12-03-2024 - 18:25 - Par

IL RESTE ENCORE DEMAIN : chronique

Le film-phénomène aux 5 millions d’entrées en Italie surprend par sa liberté et sa manière de subvertir les codes, raison probable pour laquelle il parle à toutes les générations.

 

C’est inattendu de la part d’une star de la télé, connue notamment pour ses talents comiques, comme Paola Cortellesi : un premier film militant, qui déboulonne le patriarcat et fait la nique aux réactionnaires. « C’était mieux avant » disent les déclinistes et les passéistes. « Vraiment ? » semble répondre la réalisatrice qui donne à IL RESTE ENCORE DEMAIN les atours du néo-réalisme, mouvement monstre du cinéma. À travers le regard qui flatte la culture italienne, elle remonte en arrière, à la fin des années 40, juste après la Seconde Guerre. Le mari de Delia (joué par Paola Cortellesi elle-même), Ivano, s’est battu dans les deux. Ça lui donne le droit de regarder les femmes comme des esclaves voire de taper sur la sienne. Son propre père alité prend sa bru pour sa bonne et apprend à son fils à tenir son épouse d’une main de fer. Marcella, leur aînée, leur annonce qu’elle va se marier, avec un type bien. Alors que bientôt, les femmes pourront voter, alors que son ancien amant va partir au nord de l’Italie pour trouver du travail, alors qu’elle nourrit de grands espoirs pour sa fille, Delia va entamer sa propre révolution.
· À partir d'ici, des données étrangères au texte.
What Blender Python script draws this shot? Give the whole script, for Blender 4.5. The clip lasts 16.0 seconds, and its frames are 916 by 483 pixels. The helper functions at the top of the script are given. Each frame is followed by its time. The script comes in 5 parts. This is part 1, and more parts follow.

Et puisque révolution il y a à l’écran, Paola Cortellesi décide elle aussi de faire la sienne. Si elle respecte visuellement les codes du cinéma classique italien – décors récurrents du foyer, de la cour d’immeuble, du marché, somptueux noir & blanc, inserts typiques nombreux, personnages pittoresques –, elle va exploser son format 4/3 d’abord utilisé pour les dix premières minutes par un générique en scope et un rock massif de Jon Spencer Blues Explosion : Delia part faire ses courses et gagner sa croûte comme on part en manif – ça va chier.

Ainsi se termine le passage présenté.